### [Set problem]
Repeat the data word for word. Do not include the pictures.

### [Dataset excerpt]

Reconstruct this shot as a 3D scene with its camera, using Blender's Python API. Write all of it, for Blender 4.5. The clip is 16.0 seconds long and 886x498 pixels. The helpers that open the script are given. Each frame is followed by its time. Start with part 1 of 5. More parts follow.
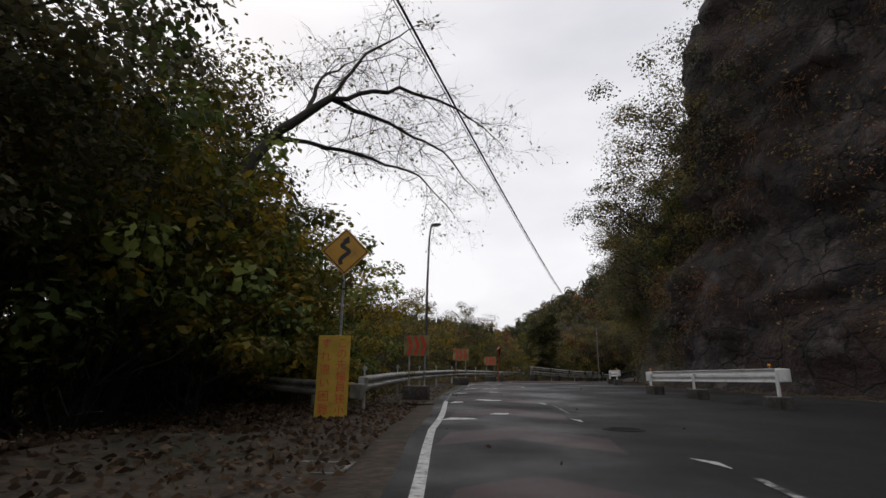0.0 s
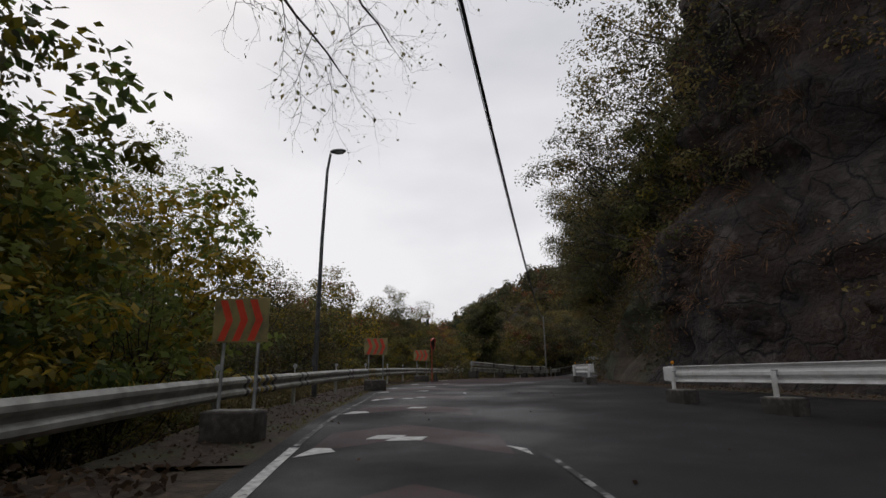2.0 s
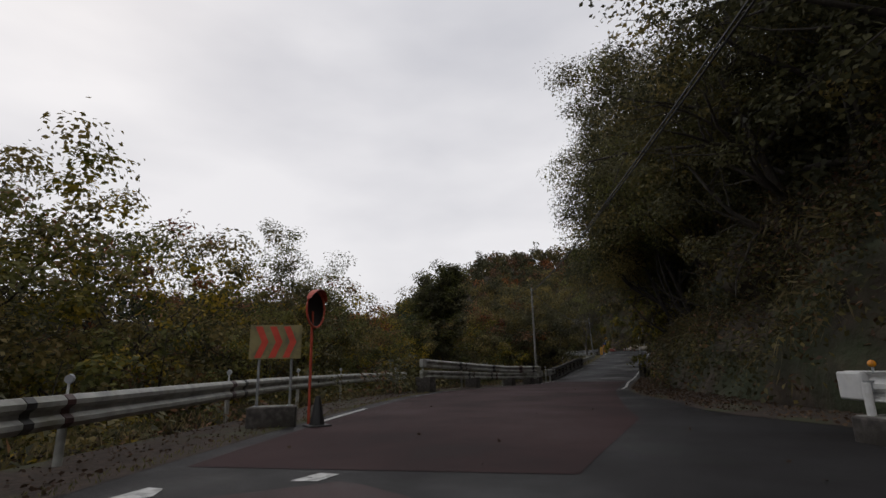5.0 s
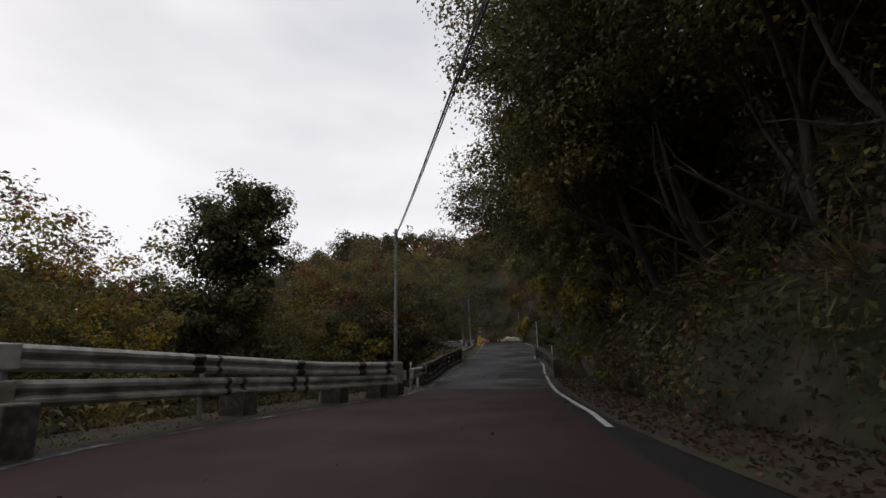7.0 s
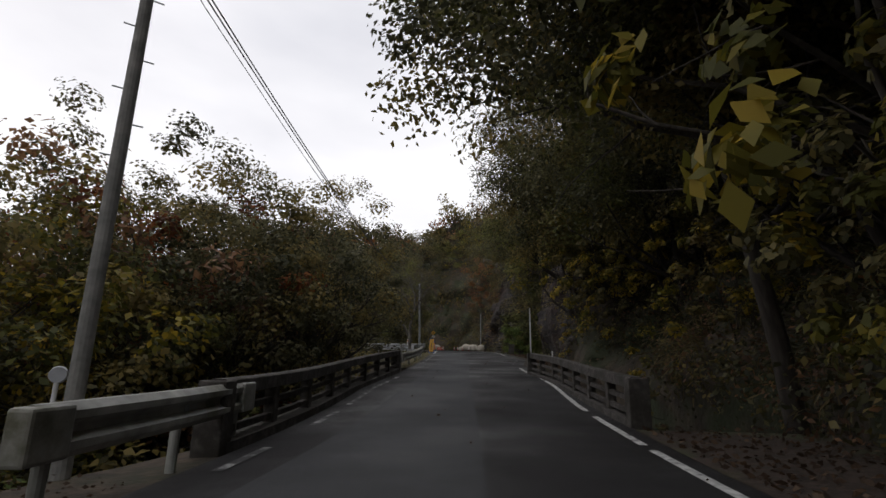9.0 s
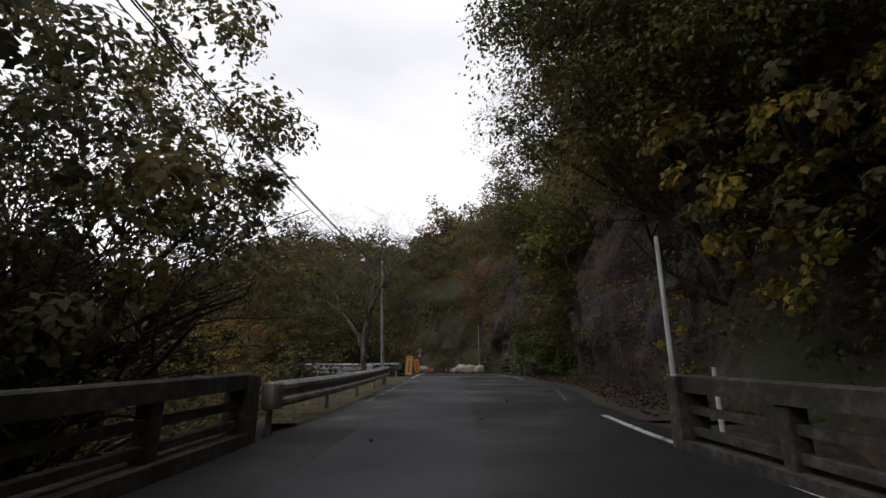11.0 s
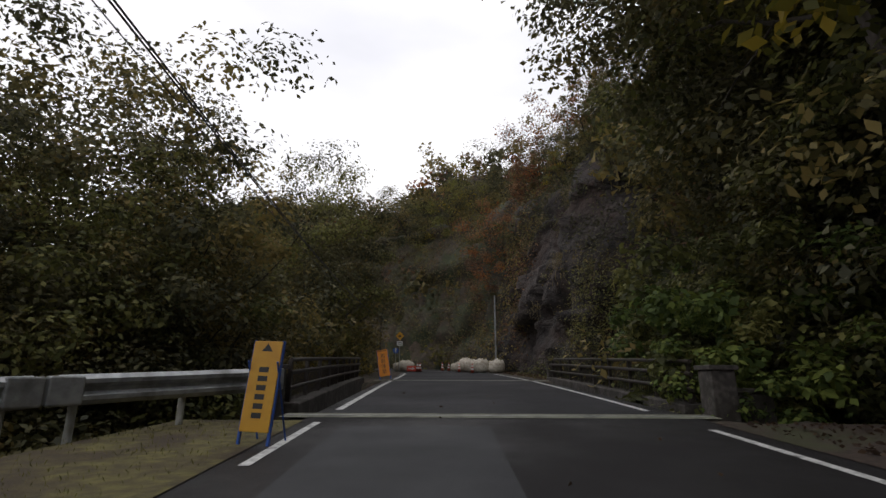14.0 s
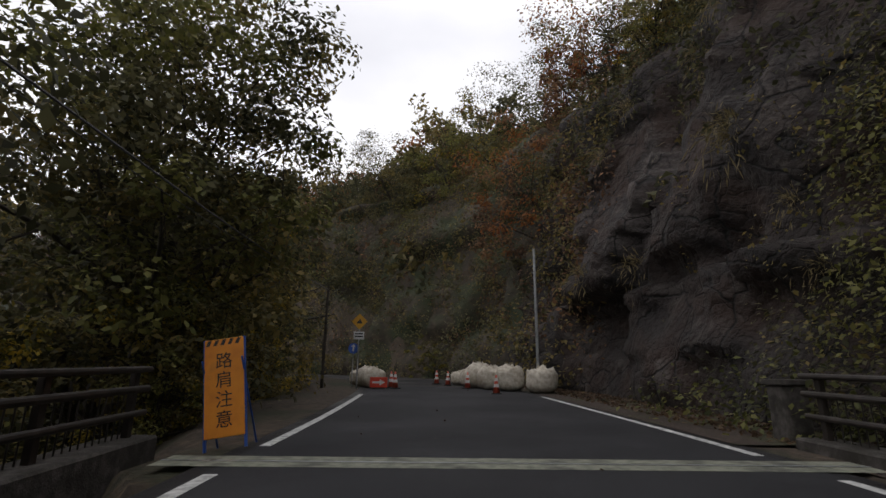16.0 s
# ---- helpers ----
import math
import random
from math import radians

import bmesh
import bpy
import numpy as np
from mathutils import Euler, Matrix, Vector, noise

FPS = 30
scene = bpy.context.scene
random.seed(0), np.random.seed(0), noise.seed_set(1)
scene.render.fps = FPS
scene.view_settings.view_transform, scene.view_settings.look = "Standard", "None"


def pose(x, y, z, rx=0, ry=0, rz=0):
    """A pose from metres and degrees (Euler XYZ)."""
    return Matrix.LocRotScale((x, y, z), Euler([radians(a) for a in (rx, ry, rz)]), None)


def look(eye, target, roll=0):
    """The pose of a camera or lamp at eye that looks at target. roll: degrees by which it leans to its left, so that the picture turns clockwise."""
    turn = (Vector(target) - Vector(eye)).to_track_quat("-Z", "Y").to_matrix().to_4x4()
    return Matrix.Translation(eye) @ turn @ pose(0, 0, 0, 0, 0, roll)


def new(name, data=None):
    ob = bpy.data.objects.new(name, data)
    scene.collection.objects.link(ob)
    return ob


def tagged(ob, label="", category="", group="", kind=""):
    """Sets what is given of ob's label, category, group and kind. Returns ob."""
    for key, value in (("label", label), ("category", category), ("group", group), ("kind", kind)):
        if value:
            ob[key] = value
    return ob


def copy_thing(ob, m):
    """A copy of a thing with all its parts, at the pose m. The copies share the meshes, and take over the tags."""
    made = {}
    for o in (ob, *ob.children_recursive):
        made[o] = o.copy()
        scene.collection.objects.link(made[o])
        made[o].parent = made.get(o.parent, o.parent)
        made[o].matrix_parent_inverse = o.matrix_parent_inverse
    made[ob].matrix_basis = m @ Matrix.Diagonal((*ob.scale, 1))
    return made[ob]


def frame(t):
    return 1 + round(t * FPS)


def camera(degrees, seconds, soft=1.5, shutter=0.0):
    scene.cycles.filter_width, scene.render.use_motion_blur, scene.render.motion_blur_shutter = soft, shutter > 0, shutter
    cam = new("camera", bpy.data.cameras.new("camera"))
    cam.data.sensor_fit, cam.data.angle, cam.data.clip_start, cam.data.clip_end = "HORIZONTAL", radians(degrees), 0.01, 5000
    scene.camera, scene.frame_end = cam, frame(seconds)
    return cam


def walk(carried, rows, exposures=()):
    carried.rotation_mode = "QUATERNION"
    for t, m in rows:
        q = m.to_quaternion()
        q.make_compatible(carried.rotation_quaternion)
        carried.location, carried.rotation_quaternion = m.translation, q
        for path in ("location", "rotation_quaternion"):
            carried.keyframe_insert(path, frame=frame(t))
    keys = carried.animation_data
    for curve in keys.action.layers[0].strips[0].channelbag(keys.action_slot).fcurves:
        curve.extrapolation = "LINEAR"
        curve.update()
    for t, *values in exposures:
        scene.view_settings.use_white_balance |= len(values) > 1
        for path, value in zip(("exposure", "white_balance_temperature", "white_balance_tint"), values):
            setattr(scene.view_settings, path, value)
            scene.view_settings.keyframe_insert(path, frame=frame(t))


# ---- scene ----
cam = camera(84.0, 16.0, 1.5, 0.0)
PATH = [
    (0, (0.000, -0.000, 1.250), (0.002, 9.699, 3.685), 0.54),
    (0.5, (0.208, 1.989, 1.301), (0.677, 11.672, 3.757), 0.42),
    (1, (0.519, 4.399, 1.330), (1.423, 14.052, 3.781), 0.28),
    (1.5, (0.922, 7.148, 1.357), (2.074, 16.787, 3.759), -0.52),
    (2, (1.395, 10.198, 1.383), (2.645, 19.834, 3.748), -0.66),
    (2.5, (1.842, 13.397, 1.407), (3.046, 23.037, 3.779), -0.80),
    (3, (2.209, 17.001, 1.488), (3.377, 26.649, 3.845), -0.35),
    (3.5, (2.685, 21.191, 1.583), (3.901, 30.833, 3.939), -0.50),
    (4, (3.433, 25.588, 1.609), (4.923, 35.190, 3.971), -0.93),
    (4.2, (3.730, 27.245, 1.663), (5.392, 36.817, 4.034), -1.03),
    (4.7, (4.634, 31.388, 1.707), (6.703, 40.888, 4.044), -1.17),
    (5.25, (5.999, 35.659, 1.771), (8.673, 45.030, 4.019), -1.34),
    (5.8, (7.768, 39.845, 1.821), (11.118, 49.018, 3.977), -1.46),
    (6.3, (9.736, 43.763, 1.826), (13.688, 52.702, 3.942), -1.45),
    (6.5, (10.575, 45.384, 1.800), (14.787, 54.197, 3.941), -1.36),
    (7, (12.738, 49.403, 1.761), (17.476, 57.956, 3.857), -1.09),
    (7.5, (14.956, 53.194, 1.718), (20.017, 61.562, 3.805), -0.08),
    (8, (17.345, 56.918, 1.632), (22.553, 65.192, 3.730), 0.82),
    (8.2, (18.390, 58.419, 1.587), (23.634, 66.668, 3.696), 1.46),
    (8.7, (20.782, 61.939, 1.553), (26.154, 70.083, 3.748), 1.41),
    (9.25, (23.329, 65.470, 1.550), (28.815, 73.477, 3.952), 0.79),
    (9.8, (25.873, 68.879, 1.591), (31.423, 76.777, 4.201), 0.09),
    (10.3, (28.259, 72.078, 1.675), (33.808, 79.948, 4.372), -0.18),
    (10.5, (29.233, 73.421, 1.768), (34.762, 81.306, 4.459), 0.16),
    (11, (31.683, 76.712, 1.981), (37.181, 84.610, 4.701), 0.04),
    (11.5, (33.962, 79.869, 2.291), (39.415, 87.787, 5.042), 0.64),
    (12, (36.339, 83.150, 2.557), (41.769, 91.103, 5.254), 1.02),
    (12.5, (38.879, 86.605, 2.809), (44.287, 94.583, 5.475), 0.78),
    (13, (41.261, 90.024, 3.057), (46.693, 98.001, 5.675), 1.21),
    (13.5, (43.699, 93.517, 3.280), (49.174, 101.464, 5.902), 0.99),
    (14, (46.229, 97.158, 3.491), (51.794, 105.079, 5.999), 0.24),
    (14.5, (48.822, 101.028, 3.770), (54.461, 108.923, 6.191), 0.65),
    (15, (51.567, 104.888, 4.034), (57.203, 112.738, 6.605), 0.24),
    (15.5, (54.281, 108.763, 4.202), (59.931, 116.626, 6.701), 0.93),
    (16, (56.861, 112.412, 4.304), (62.516, 120.262, 6.833), 0.63),
]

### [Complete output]
Reconstruct this shot as a 3D scene with its camera, using Blender's Python API. Write all of it, for Blender 4.5. The clip is 16.0 seconds long and 886x498 pixels. The helpers that open the script are given. Each frame is followed by its time. Start with part 1 of 5. More parts follow.
0.0 s
2.0 s
5.0 s
7.0 s
9.0 s
11.0 s
14.0 s
16.0 s
# ---- helpers ----
import math
import random
from math import radians

import bmesh
import bpy
import numpy as np
from mathutils import Euler, Matrix, Vector, noise

FPS = 30
scene = bpy.context.scene
random.seed(0), np.random.seed(0), noise.seed_set(1)
scene.render.fps = FPS
scene.view_settings.view_transform, scene.view_settings.look = "Standard", "None"


def pose(x, y, z, rx=0, ry=0, rz=0):
    """A pose from metres and degrees (Euler XYZ)."""
    return Matrix.LocRotScale((x, y, z), Euler([radians(a) for a in (rx, ry, rz)]), None)


def look(eye, target, roll=0):
    """The pose of a camera or lamp at eye that looks at target. roll: degrees by which it leans to its left, so that the picture turns clockwise."""
    turn = (Vector(target) - Vector(eye)).to_track_quat("-Z", "Y").to_matrix().to_4x4()
    return Matrix.Translation(eye) @ turn @ pose(0, 0, 0, 0, 0, roll)


def new(name, data=None):
    ob = bpy.data.objects.new(name, data)
    scene.collection.objects.link(ob)
    return ob


def tagged(ob, label="", category="", group="", kind=""):
    """Sets what is given of ob's label, category, group and kind. Returns ob."""
    for key, value in (("label", label), ("category", category), ("group", group), ("kind", kind)):
        if value:
            ob[key] = value
    return ob


def copy_thing(ob, m):
    """A copy of a thing with all its parts, at the pose m. The copies share the meshes, and take over the tags."""
    made = {}
    for o in (ob, *ob.children_recursive):
        made[o] = o.copy()
        scene.collection.objects.link(made[o])
        made[o].parent = made.get(o.parent, o.parent)
        made[o].matrix_parent_inverse = o.matrix_parent_inverse
    made[ob].matrix_basis = m @ Matrix.Diagonal((*ob.scale, 1))
    return made[ob]


def frame(t):
    return 1 + round(t * FPS)


def camera(degrees, seconds, soft=1.5, shutter=0.0):
    scene.cycles.filter_width, scene.render.use_motion_blur, scene.render.motion_blur_shutter = soft, shutter > 0, shutter
    cam = new("camera", bpy.data.cameras.new("camera"))
    cam.data.sensor_fit, cam.data.angle, cam.data.clip_start, cam.data.clip_end = "HORIZONTAL", radians(degrees), 0.01, 5000
    scene.camera, scene.frame_end = cam, frame(seconds)
    return cam


def walk(carried, rows, exposures=()):
    carried.rotation_mode = "QUATERNION"
    for t, m in rows:
        q = m.to_quaternion()
        q.make_compatible(carried.rotation_quaternion)
        carried.location, carried.rotation_quaternion = m.translation, q
        for path in ("location", "rotation_quaternion"):
            carried.keyframe_insert(path, frame=frame(t))
    keys = carried.animation_data
    for curve in keys.action.layers[0].strips[0].channelbag(keys.action_slot).fcurves:
        curve.extrapolation = "LINEAR"
        curve.update()
    for t, *values in exposures:
        scene.view_settings.use_white_balance |= len(values) > 1
        for path, value in zip(("exposure", "white_balance_temperature", "white_balance_tint"), values):
            setattr(scene.view_settings, path, value)
            scene.view_settings.keyframe_insert(path, frame=frame(t))


# ---- scene ----
cam = camera(84.0, 16.0, 1.5, 0.0)
PATH = [
    (0, (0.000, -0.000, 1.250), (0.002, 9.699, 3.685), 0.54),
    (0.5, (0.208, 1.989, 1.301), (0.677, 11.672, 3.757), 0.42),
    (1, (0.519, 4.399, 1.330), (1.423, 14.052, 3.781), 0.28),
    (1.5, (0.922, 7.148, 1.357), (2.074, 16.787, 3.759), -0.52),
    (2, (1.395, 10.198, 1.383), (2.645, 19.834, 3.748), -0.66),
    (2.5, (1.842, 13.397, 1.407), (3.046, 23.037, 3.779), -0.80),
    (3, (2.209, 17.001, 1.488), (3.377, 26.649, 3.845), -0.35),
    (3.5, (2.685, 21.191, 1.583), (3.901, 30.833, 3.939), -0.50),
    (4, (3.433, 25.588, 1.609), (4.923, 35.190, 3.971), -0.93),
    (4.2, (3.730, 27.245, 1.663), (5.392, 36.817, 4.034), -1.03),
    (4.7, (4.634, 31.388, 1.707), (6.703, 40.888, 4.044), -1.17),
    (5.25, (5.999, 35.659, 1.771), (8.673, 45.030, 4.019), -1.34),
    (5.8, (7.768, 39.845, 1.821), (11.118, 49.018, 3.977), -1.46),
    (6.3, (9.736, 43.763, 1.826), (13.688, 52.702, 3.942), -1.45),
    (6.5, (10.575, 45.384, 1.800), (14.787, 54.197, 3.941), -1.36),
    (7, (12.738, 49.403, 1.761), (17.476, 57.956, 3.857), -1.09),
    (7.5, (14.956, 53.194, 1.718), (20.017, 61.562, 3.805), -0.08),
    (8, (17.345, 56.918, 1.632), (22.553, 65.192, 3.730), 0.82),
    (8.2, (18.390, 58.419, 1.587), (23.634, 66.668, 3.696), 1.46),
    (8.7, (20.782, 61.939, 1.553), (26.154, 70.083, 3.748), 1.41),
    (9.25, (23.329, 65.470, 1.550), (28.815, 73.477, 3.952), 0.79),
    (9.8, (25.873, 68.879, 1.591), (31.423, 76.777, 4.201), 0.09),
    (10.3, (28.259, 72.078, 1.675), (33.808, 79.948, 4.372), -0.18),
    (10.5, (29.233, 73.421, 1.768), (34.762, 81.306, 4.459), 0.16),
    (11, (31.683, 76.712, 1.981), (37.181, 84.610, 4.701), 0.04),
    (11.5, (33.962, 79.869, 2.291), (39.415, 87.787, 5.042), 0.64),
    (12, (36.339, 83.150, 2.557), (41.769, 91.103, 5.254), 1.02),
    (12.5, (38.879, 86.605, 2.809), (44.287, 94.583, 5.475), 0.78),
    (13, (41.261, 90.024, 3.057), (46.693, 98.001, 5.675), 1.21),
    (13.5, (43.699, 93.517, 3.280), (49.174, 101.464, 5.902), 0.99),
    (14, (46.229, 97.158, 3.491), (51.794, 105.079, 5.999), 0.24),
    (14.5, (48.822, 101.028, 3.770), (54.461, 108.923, 6.191), 0.65),
    (15, (51.567, 104.888, 4.034), (57.203, 112.738, 6.605), 0.24),
    (15.5, (54.281, 108.763, 4.202), (59.931, 116.626, 6.701), 0.93),
    (16, (56.861, 112.412, 4.304), (62.516, 120.262, 6.833), 0.63),
]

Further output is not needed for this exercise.